Even with the three-inch steel spur running through his skull, the Rooster did not forget the secret. Even with the blood fever making the dogs yip and the men close in howling, "It's over! He's dead!" Even with the teenager's nervous fingers trying to yank the metal from the rooster's brain, with the talons of the other rooster at its throat. Even then....
The boy's heart was beating its way up his throat, but he couldn't show his fear or sorrow for his bird. The boy's father would smell it and carve it to shreds, for one thing, and for another, the boy was 17 and planning to go to the Olympics to fight the best fighters in the world. The triumphant rooster flapped wildly, the blade on one foot ripping the air while the other foot tried madly to extract its blade from the limp bird's head. The teenager held his breath and tried again to disentangle the roosters without getting slashed.

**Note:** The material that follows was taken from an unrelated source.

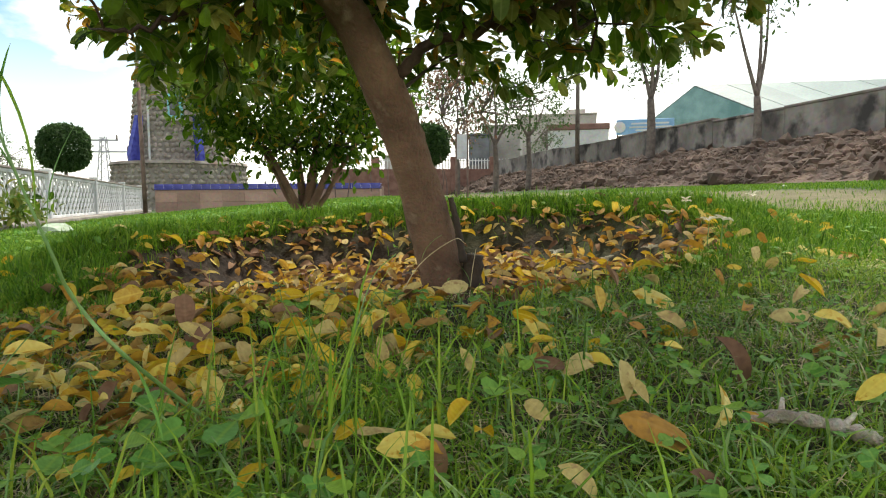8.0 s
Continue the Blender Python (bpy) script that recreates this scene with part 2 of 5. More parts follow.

He could see that the men were right; the spur had entered near one ear and come out near the other. But a shock went through the boy's palms as he finally worked the blade loose: Crazy's heart was still pulsing! "He's alive!" the boy called.
"Blow on him!" his father shouted. "Keep him warm!"
The boy blew up and down Crazy's spine and then set him on his feet. Hallelujah, the damn rooster was still itching to fight; the men stared in disbelief. Crazy struck and pulled back, feinting, inviting his enemy in, remembering what most dead cocks hadn't learned: the importance of distance, the significance of space. The other bird lunged, exposed himself...and suddenly was dead, and the boy was whooping, hugging Crazy to his chest.
By the end of this story the boy will be a man, and there'll be fighting roosters everywhere, hundreds of them in cages all over his land. By the end he'll be known as the best boxer, pound for pound, in the world, 28-0 with 24 knockouts, the super middleweight champion whom some will call the best boxer since Sugar Ray. Not Leonard. Robinson. "Forget Leonard," WBC light heavyweight champion Mike McCallum will say. "This boy is faster than Leonard. He hits harder, and he can knock you out when he's going backwards. You'll see."
If you, the reader, are asking yourself, Roy Jones Jr.? The best fighter in the world? Why have I barely heard of him?...well, that too, by the end of the story, you will see. You'll know, like the rooster, all you need to know about distance.
To get there we'll have to travel way out into nowhere, deep into the pine and oak and cornfields 25 miles north of Pensacola, Fla. It's not a place for a fight story—can you name three American champions in the last half century who came from forest and dirt? Boxing is the heart's cry for personal space; everywhere out here there's space. You can't smell desperation here. You won't find any boxing gyms.
Look closer. Smell again. It's 1979. Down by the washed-out creek bed, in the clearing in the woods behind the little cinder block house on Barth Road, there are pigs, dogs, roosters, a bull, a horse...and a homemade ring. There's a barrel of a man with a dagger tattooed on his arm and a long piece of PVC pipe in his fist. There's a skinny 10-year-old boy. Always remember this: Nothing ever comes from nowhere.
The boy was five when this started. Big Roy on his knees, cuffing and slapping at Little Roy, taunting him: "What's wrong? Gettin' tired? Told you you were too little. Told you you weren't quick enough. Oh, here we go. You cryin' again? Little girlie-girlie cryin' again?" Yes, Little Roy was crying again, crying rage and frustration at how easily his father dominated him. He would promise his mother every day not to fight Big Roy that night, but then his mind would start imagining new and surprising angles of attack, shocking and unprecedented punches, and by eight o'clock that night, fresh from his bath, he would be flailing and sobbing in his pj's again. It wasn't fair. He had to get close and risk, but his father didn't.